Data lines =
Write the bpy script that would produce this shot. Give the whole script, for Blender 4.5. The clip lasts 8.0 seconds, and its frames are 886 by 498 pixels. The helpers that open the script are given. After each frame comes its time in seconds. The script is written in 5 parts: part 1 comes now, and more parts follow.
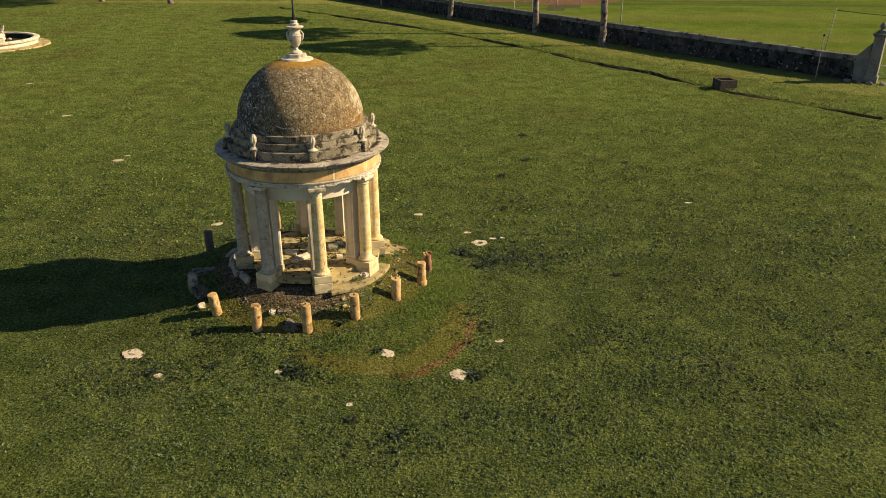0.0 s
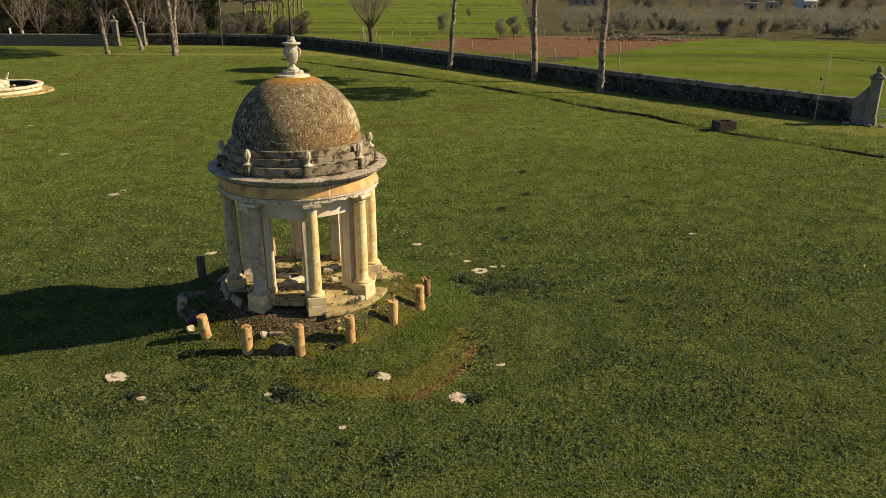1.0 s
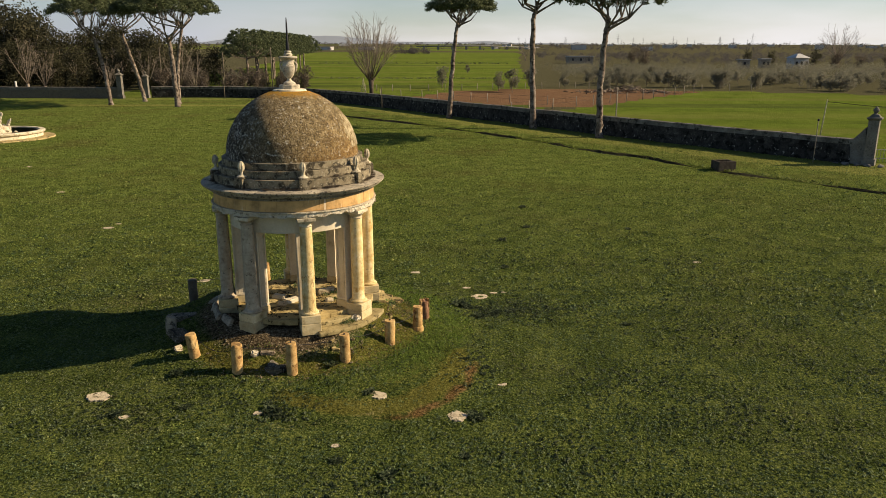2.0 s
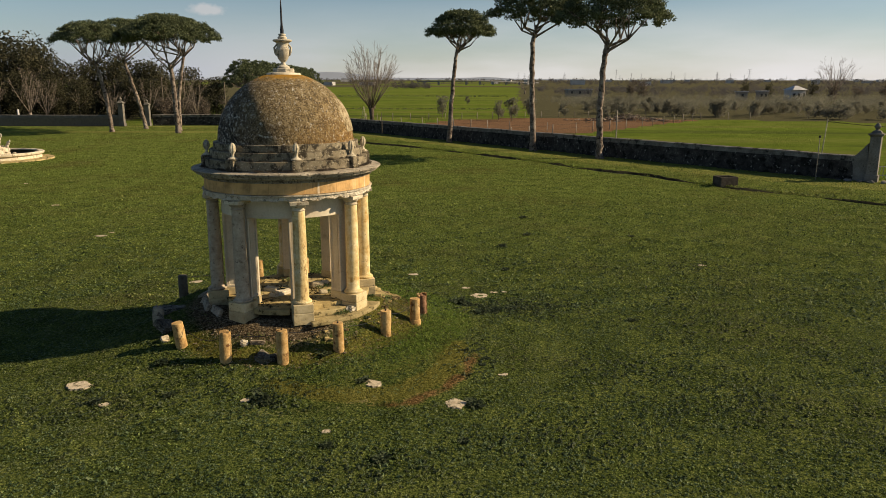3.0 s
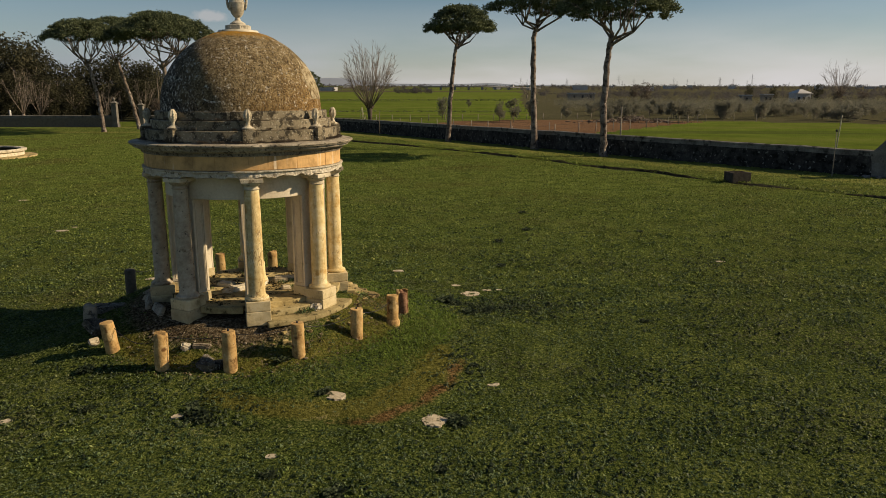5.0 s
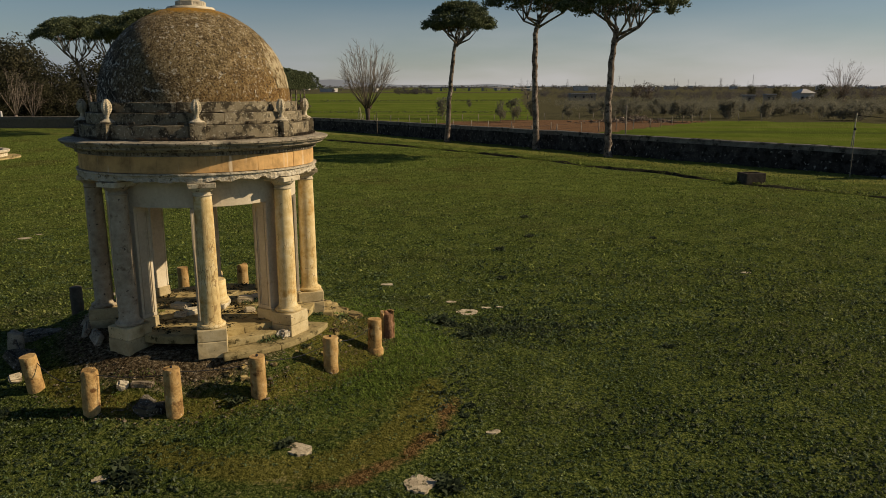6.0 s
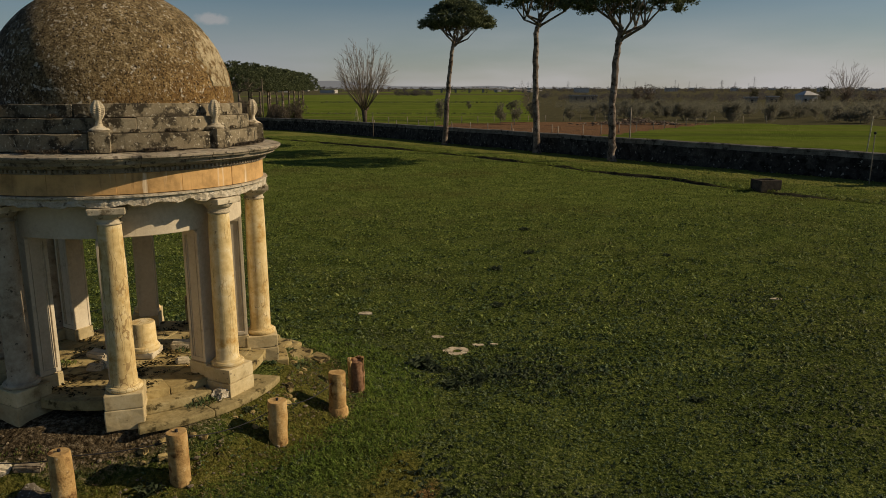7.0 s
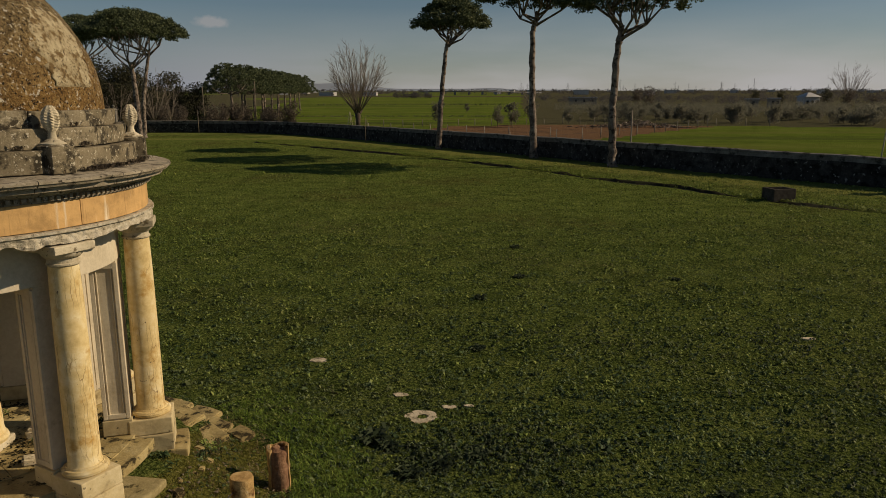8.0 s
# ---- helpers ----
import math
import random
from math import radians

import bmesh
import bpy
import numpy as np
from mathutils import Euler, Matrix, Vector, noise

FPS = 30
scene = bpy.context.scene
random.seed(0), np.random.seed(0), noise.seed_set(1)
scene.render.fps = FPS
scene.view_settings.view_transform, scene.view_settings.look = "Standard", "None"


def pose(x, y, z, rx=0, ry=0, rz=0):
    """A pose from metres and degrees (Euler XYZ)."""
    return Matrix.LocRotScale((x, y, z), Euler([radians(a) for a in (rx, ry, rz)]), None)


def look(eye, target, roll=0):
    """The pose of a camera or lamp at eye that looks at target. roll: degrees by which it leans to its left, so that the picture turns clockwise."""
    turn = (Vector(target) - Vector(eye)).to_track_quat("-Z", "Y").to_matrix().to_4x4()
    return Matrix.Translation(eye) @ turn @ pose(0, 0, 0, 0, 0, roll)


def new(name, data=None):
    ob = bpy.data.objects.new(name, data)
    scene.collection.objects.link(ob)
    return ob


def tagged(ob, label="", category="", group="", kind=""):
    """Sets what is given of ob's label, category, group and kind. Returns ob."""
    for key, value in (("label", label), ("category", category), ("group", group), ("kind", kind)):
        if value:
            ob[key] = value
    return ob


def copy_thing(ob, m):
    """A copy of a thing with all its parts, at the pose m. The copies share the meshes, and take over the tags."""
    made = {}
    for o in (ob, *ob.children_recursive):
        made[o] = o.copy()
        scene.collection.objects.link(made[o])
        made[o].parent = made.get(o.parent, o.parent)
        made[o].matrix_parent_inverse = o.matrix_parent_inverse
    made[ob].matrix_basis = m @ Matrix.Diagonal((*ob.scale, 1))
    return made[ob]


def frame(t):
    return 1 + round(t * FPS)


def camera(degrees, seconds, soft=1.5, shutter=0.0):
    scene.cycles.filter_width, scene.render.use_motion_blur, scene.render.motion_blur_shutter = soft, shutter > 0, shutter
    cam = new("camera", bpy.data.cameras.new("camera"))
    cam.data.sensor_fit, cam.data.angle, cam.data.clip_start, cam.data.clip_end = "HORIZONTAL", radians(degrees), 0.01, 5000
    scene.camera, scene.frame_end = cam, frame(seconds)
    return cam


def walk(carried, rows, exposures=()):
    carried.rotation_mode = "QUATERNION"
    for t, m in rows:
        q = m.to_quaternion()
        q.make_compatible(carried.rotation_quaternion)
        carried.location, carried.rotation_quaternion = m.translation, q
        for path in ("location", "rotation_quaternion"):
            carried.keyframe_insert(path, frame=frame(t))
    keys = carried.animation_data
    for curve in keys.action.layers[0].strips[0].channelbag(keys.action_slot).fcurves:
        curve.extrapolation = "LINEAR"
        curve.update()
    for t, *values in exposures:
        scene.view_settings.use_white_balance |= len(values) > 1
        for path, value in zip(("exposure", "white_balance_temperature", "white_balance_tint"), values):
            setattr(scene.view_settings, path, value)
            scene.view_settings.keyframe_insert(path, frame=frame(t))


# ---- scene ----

Your instructions = Reproduce the whole listing exactly, but not the images in it.

Right answer =
Write the bpy script that would produce this shot. Give the whole script, for Blender 4.5. The clip lasts 8.0 seconds, and its frames are 886 by 498 pixels. The helpers that open the script are given. After each frame comes its time in seconds. The script is written in 5 parts: part 1 comes now, and more parts follow.
0.0 s
1.0 s
2.0 s
3.0 s
5.0 s
6.0 s
7.0 s
8.0 s
# ---- helpers ----
import math
import random
from math import radians

import bmesh
import bpy
import numpy as np
from mathutils import Euler, Matrix, Vector, noise

FPS = 30
scene = bpy.context.scene
random.seed(0), np.random.seed(0), noise.seed_set(1)
scene.render.fps = FPS
scene.view_settings.view_transform, scene.view_settings.look = "Standard", "None"


def pose(x, y, z, rx=0, ry=0, rz=0):
    """A pose from metres and degrees (Euler XYZ)."""
    return Matrix.LocRotScale((x, y, z), Euler([radians(a) for a in (rx, ry, rz)]), None)


def look(eye, target, roll=0):
    """The pose of a camera or lamp at eye that looks at target. roll: degrees by which it leans to its left, so that the picture turns clockwise."""
    turn = (Vector(target) - Vector(eye)).to_track_quat("-Z", "Y").to_matrix().to_4x4()
    return Matrix.Translation(eye) @ turn @ pose(0, 0, 0, 0, 0, roll)


def new(name, data=None):
    ob = bpy.data.objects.new(name, data)
    scene.collection.objects.link(ob)
    return ob


def tagged(ob, label="", category="", group="", kind=""):
    """Sets what is given of ob's label, category, group and kind. Returns ob."""
    for key, value in (("label", label), ("category", category), ("group", group), ("kind", kind)):
        if value:
            ob[key] = value
    return ob


def copy_thing(ob, m):
    """A copy of a thing with all its parts, at the pose m. The copies share the meshes, and take over the tags."""
    made = {}
    for o in (ob, *ob.children_recursive):
        made[o] = o.copy()
        scene.collection.objects.link(made[o])
        made[o].parent = made.get(o.parent, o.parent)
        made[o].matrix_parent_inverse = o.matrix_parent_inverse
    made[ob].matrix_basis = m @ Matrix.Diagonal((*ob.scale, 1))
    return made[ob]


def frame(t):
    return 1 + round(t * FPS)


def camera(degrees, seconds, soft=1.5, shutter=0.0):
    scene.cycles.filter_width, scene.render.use_motion_blur, scene.render.motion_blur_shutter = soft, shutter > 0, shutter
    cam = new("camera", bpy.data.cameras.new("camera"))
    cam.data.sensor_fit, cam.data.angle, cam.data.clip_start, cam.data.clip_end = "HORIZONTAL", radians(degrees), 0.01, 5000
    scene.camera, scene.frame_end = cam, frame(seconds)
    return cam


def walk(carried, rows, exposures=()):
    carried.rotation_mode = "QUATERNION"
    for t, m in rows:
        q = m.to_quaternion()
        q.make_compatible(carried.rotation_quaternion)
        carried.location, carried.rotation_quaternion = m.translation, q
        for path in ("location", "rotation_quaternion"):
            carried.keyframe_insert(path, frame=frame(t))
    keys = carried.animation_data
    for curve in keys.action.layers[0].strips[0].channelbag(keys.action_slot).fcurves:
        curve.extrapolation = "LINEAR"
        curve.update()
    for t, *values in exposures:
        scene.view_settings.use_white_balance |= len(values) > 1
        for path, value in zip(("exposure", "white_balance_temperature", "white_balance_tint"), values):
            setattr(scene.view_settings, path, value)
            scene.view_settings.keyframe_insert(path, frame=frame(t))


# ---- scene ----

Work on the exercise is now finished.